I am trying to analyze single-cell RNAseq (more specifically spatial transcriptomics) data.
I would like to calculate an index for an experimental condition. For example, I want to know if a particular gene is spatially enriched in a certain region (manually defined, therefore, it also analogs to ordinary scRNAseq of using sorting specific cells before performing sequencing).
Given I cannot find an appropriate pipeline, I manually defined an index for my analysis. However, I would like to know if this index is statistically sound. My intuition is: I can do permutation/ shuffling of the samples and see how many permutated samples have an index that is more extreme than the actual one.
I have multiple samples per group, and each has a different number of cells/regions defined as ROI. I am currently permuting the cells within the samples.
I am the following questions:
- Although I can calculate a "p-value" analog by permutation for each sample, I am not sure how to combine these "p-value" for all these samples in the same experimental group, so that I can get a sense that if the index is statistically significant for the same group. (I believe this is a one-sample permutation test question, but somehow it involved multiple samples).
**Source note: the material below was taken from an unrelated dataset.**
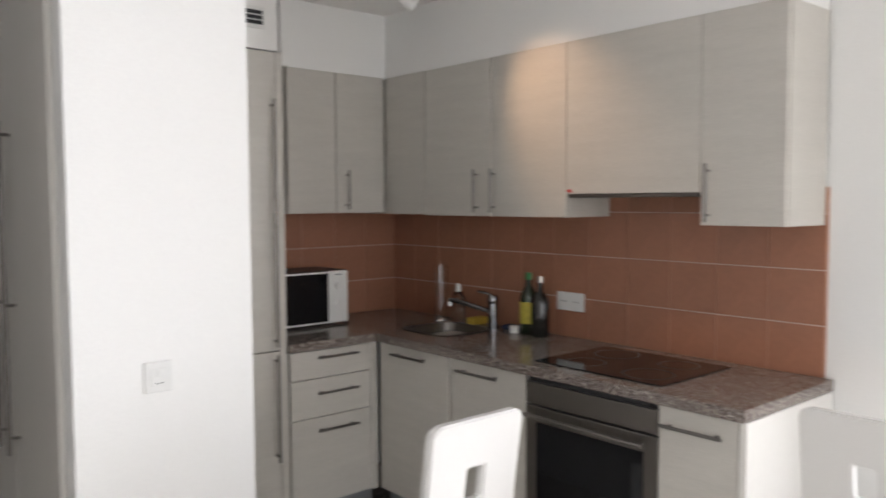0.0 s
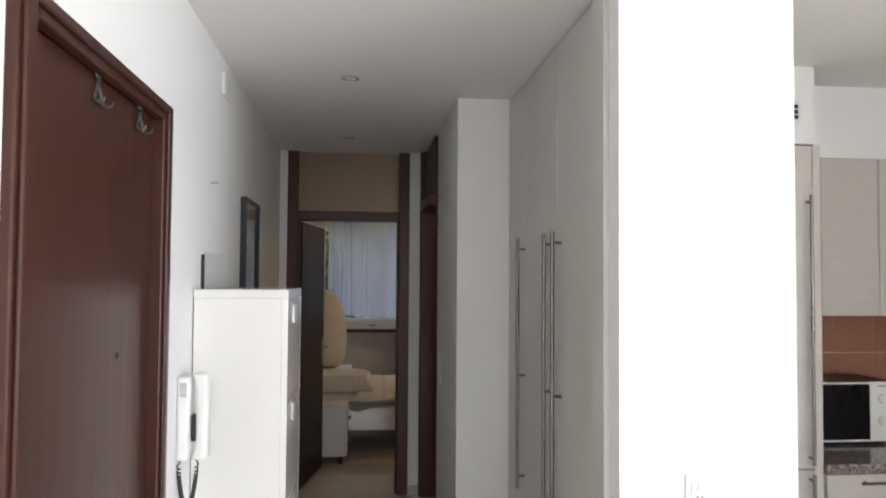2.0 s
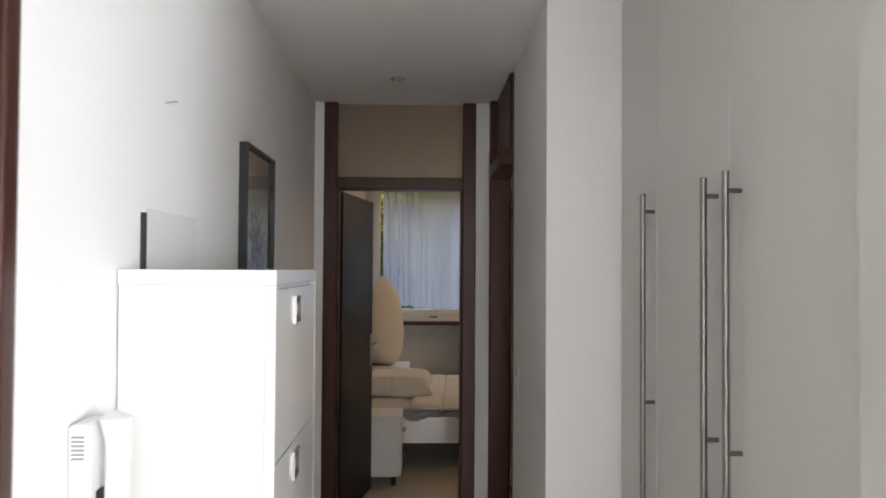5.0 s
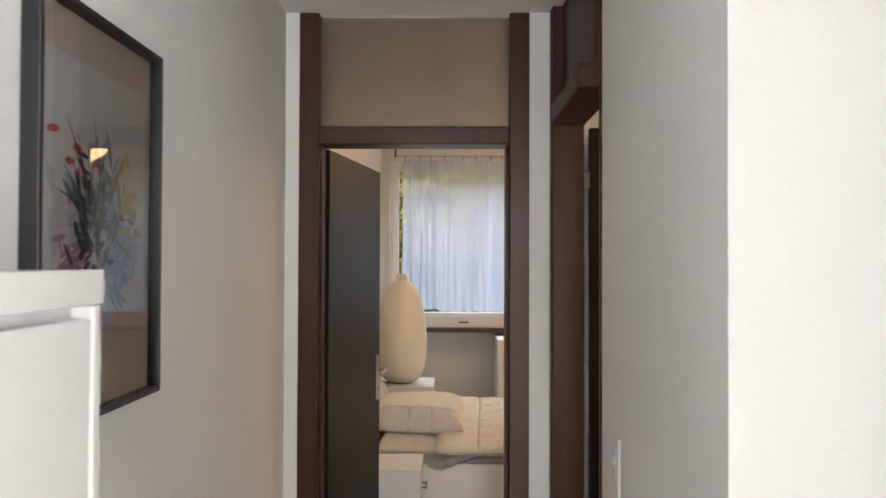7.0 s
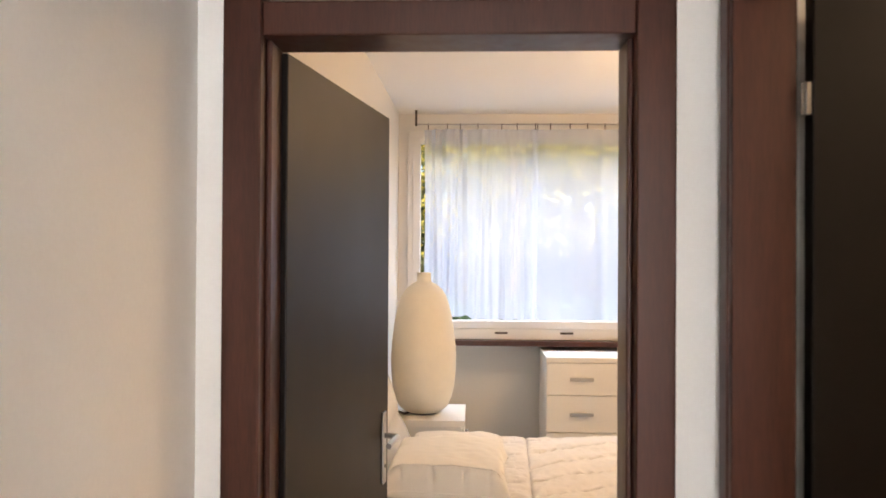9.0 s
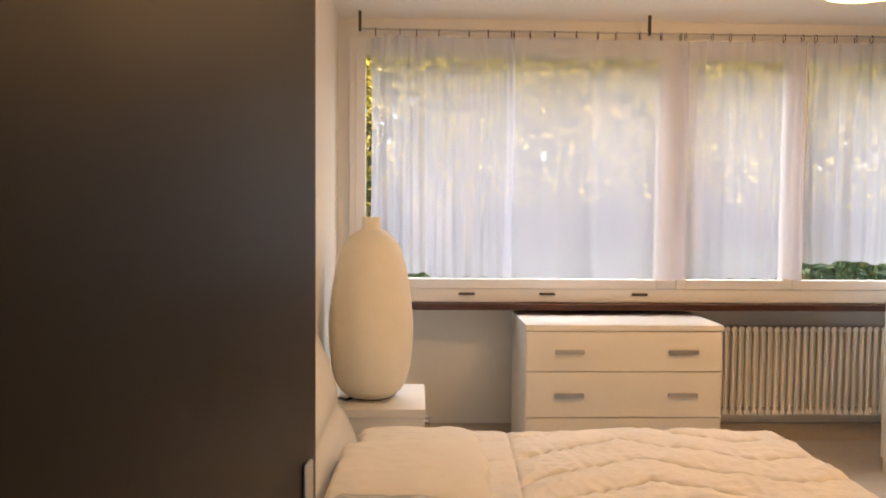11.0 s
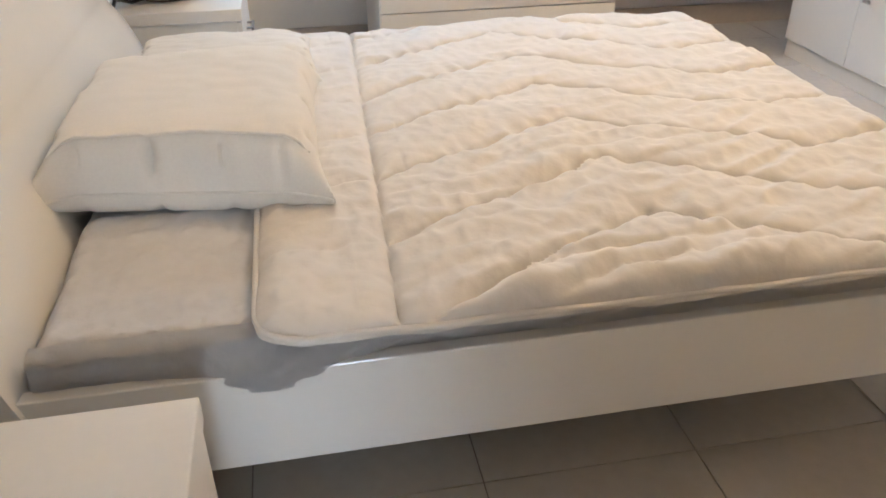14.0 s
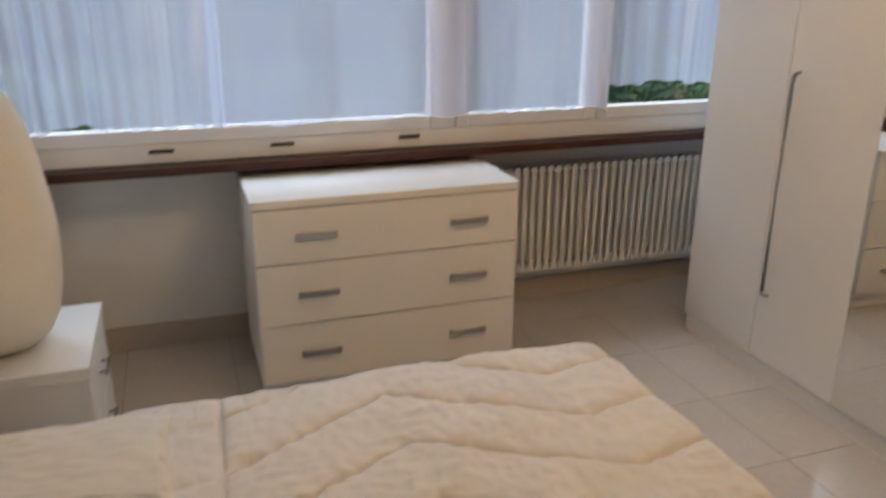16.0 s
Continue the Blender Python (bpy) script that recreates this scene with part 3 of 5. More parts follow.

- In the case of making a comparison between multiple groups of samples, would it be statistically sound to compare the index between groups if one/ more groups have an index that is not "more extreme than" the permutated samples?
Although it is not the focus of the current question, it would be great if you can suggest if there is any existing established pipeline for such a test. I found that many protocols mentioned autocorrelation, although I am afraid this is not what I want. Thanks!
======update======== I also rephrase the same question in Cross Validated
Here is a toy dataset
# toy dataset
set.seed(100)
group1_data1 <- matrix(data = rnorm(10000), nrow = 100, ncol = 100)
set.seed(200)
group1_data2 <- matrix(data = rnorm(10000), nrow = 100, ncol = 100)
set.seed(300)
group2_data1 <- matrix(data = rnorm(10000), nrow = 100, ncol = 100)
set.seed(400)
group2_data2 <- matrix(data = rnorm(10000), nrow = 100, ncol = 100)
rownames(group1_data1) <- paste0("gene_", 1:100) # can be another type of data, naming is not important here
colnames(group1_data1) <- c(paste0("region_A_", 1:33), paste0("region_B_", 1:33), paste0("region_C_", 1:34)) # regions are manually defined, and region_A is the ROI in this example
# Just an example of the calculation of the index, but this is not the main focus of the current question
calculate_indexA <- function(input) {
mean(input[, 1:33])
}
region_A_index <- calculate_indexA(group1_data1)
# Permutation test
set.seed(1)
group1_data1_shuffle1 <- group1_data1[, sample(100)]
set.seed(2)
group1_data1_shuffle2 <- group1_data1[, sample(100)]
set.seed(3)
group1_data1_shuffle3 <- group1_data1[, sample(100)]
set.seed(4)
group1_data1_shuffle4 <- group1_data1[, sample(100)]
set.seed(5)
group1_data1_shuffle5 <- group1_data1[, sample(100)]
region_A_index_shuffle <- sapply(list(group1_data1_shuffle1, group1_data1_shuffle2, group1_data1_shuffle3, group1_data1_shuffle4, group1_data1_shuffle5), calculate_indexA)
# Calculate the pvalue
mean(region_A_index_shuffle > region_A_index)
My question is:
- How to get a combined "p-value" for group 1 as a whole (that comprises data1 and data2)
- In the case of making a comparison between multiple groups of samples, would it be statistically sound to compare the index between groups if one/ more groups have an index that is not "more extreme than" the permutated samples?
Sorry for the late reply, I have updated my question with a toy dataset.
I am interested in the answers to (2) and (3). However, I think the (2) is not exactly what I want to solve, as I do not necessarily want to compare between two regions. Rather, I am interested to know if the current definition of the region will generate the index that is "significant" (rarer/ more extreme than from a random definition of regions).